If ever there was a movie that did not need to be two-and-a-half hours long, it’s That Thing You Do. Sure, the original film, released to theaters in 1996 as Tom Hanks’s directorial debut, is a fun, pleasant, carefully handled affair: A small-town rock band makes good as a one-hit, very catchy wonder, led by a prodigious drummer played by Tom Everett Scott, a memorable loudmouth in Steve Zahn, and filmmaking so textbook you wonder if Hanks’s decisions behind the camera were checked over twice by the studio to keep from tarnishing his well-crafted image in front of it.
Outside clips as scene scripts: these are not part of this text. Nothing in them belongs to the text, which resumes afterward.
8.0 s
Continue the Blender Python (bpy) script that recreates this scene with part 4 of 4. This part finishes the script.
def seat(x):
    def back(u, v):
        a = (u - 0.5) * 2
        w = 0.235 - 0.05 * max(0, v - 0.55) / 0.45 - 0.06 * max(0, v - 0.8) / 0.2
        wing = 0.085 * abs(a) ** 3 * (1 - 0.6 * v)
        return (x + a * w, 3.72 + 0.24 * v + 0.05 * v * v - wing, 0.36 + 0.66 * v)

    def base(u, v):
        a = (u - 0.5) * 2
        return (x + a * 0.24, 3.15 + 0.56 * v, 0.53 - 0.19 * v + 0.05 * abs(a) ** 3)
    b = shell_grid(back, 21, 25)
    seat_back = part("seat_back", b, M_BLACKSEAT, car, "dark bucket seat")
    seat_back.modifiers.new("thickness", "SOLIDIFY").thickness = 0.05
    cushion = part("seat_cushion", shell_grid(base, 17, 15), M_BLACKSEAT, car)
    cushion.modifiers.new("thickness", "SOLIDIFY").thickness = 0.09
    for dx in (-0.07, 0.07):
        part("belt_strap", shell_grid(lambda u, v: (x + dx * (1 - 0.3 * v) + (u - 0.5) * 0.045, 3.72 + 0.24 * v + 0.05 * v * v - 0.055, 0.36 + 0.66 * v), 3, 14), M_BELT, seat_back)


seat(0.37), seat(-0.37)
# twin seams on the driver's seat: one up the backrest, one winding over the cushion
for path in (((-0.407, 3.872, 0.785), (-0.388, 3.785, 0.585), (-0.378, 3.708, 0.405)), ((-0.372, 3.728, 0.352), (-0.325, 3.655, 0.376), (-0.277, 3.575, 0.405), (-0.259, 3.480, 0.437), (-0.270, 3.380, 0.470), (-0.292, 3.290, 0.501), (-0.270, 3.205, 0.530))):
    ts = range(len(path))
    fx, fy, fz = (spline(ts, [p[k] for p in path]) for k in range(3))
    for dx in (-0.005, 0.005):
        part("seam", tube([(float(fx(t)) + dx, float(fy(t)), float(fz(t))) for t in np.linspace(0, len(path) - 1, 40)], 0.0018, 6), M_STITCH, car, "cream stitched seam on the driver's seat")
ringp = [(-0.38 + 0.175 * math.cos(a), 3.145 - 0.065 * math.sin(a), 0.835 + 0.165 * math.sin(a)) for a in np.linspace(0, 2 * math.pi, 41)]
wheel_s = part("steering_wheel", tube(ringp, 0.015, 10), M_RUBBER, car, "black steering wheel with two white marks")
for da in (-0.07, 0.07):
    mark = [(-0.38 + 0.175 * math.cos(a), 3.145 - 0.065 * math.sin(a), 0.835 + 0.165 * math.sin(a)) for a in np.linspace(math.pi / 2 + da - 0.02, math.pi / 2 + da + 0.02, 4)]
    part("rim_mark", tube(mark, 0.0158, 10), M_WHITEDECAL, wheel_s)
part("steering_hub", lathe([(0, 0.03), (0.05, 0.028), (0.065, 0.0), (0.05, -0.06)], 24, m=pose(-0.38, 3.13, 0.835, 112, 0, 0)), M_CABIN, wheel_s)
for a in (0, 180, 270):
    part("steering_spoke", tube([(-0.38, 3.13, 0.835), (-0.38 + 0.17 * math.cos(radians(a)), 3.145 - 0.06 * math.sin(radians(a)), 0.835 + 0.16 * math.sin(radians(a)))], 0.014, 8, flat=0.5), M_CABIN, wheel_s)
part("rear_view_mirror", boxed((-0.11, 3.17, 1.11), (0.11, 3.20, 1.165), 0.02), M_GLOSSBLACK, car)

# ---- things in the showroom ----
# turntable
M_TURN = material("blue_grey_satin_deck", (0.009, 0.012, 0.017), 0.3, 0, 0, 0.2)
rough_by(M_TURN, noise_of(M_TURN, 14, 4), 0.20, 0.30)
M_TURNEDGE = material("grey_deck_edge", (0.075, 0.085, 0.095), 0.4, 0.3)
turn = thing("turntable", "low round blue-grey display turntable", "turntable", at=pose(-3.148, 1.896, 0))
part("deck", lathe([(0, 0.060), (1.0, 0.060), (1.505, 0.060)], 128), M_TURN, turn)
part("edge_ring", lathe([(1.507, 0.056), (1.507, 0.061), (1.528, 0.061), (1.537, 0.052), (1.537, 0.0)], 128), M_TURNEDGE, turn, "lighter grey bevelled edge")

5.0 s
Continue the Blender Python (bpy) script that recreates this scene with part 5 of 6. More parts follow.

Well, with this DVD release, Hanks’s cut gets its shot, and That Thing You Do is amped up to an epic as a result. More interest in the characters’ various sexualities is the only new information. The rest of the more than 40 minutes of extra footage is slow, methodical, at times unbearable inflammations of scenes that were already there. The old screenwriter’s adage, “Come in late,” has no hold here.
Image/Sound
No complaints.
Extras
Two discs do fair service to the film’s 10-year anniversary. Some old making-of featurettes from when the movie came out match new stuff, in which none of the actors, brought together a decade later to reflect on the film and its promotional tour of Japan, thankfully seem to think that That Thing You Do was a shattering piece of filmmaking. Curiously, Tom Hanks is not present in the new extras for the Tom Hanks edition.
Overall
Dr. Zhivago can be epic. The Godfather. Reds. Lord of the Rings. All stories that lend themselves to lengthier tellings. The small-town band story, “A very common tale,” as Hanks’s Mr. White puts it in this film? Not so much. Get this edition if you like the movie, but stick to the theatrical release available as a feature on the first disc.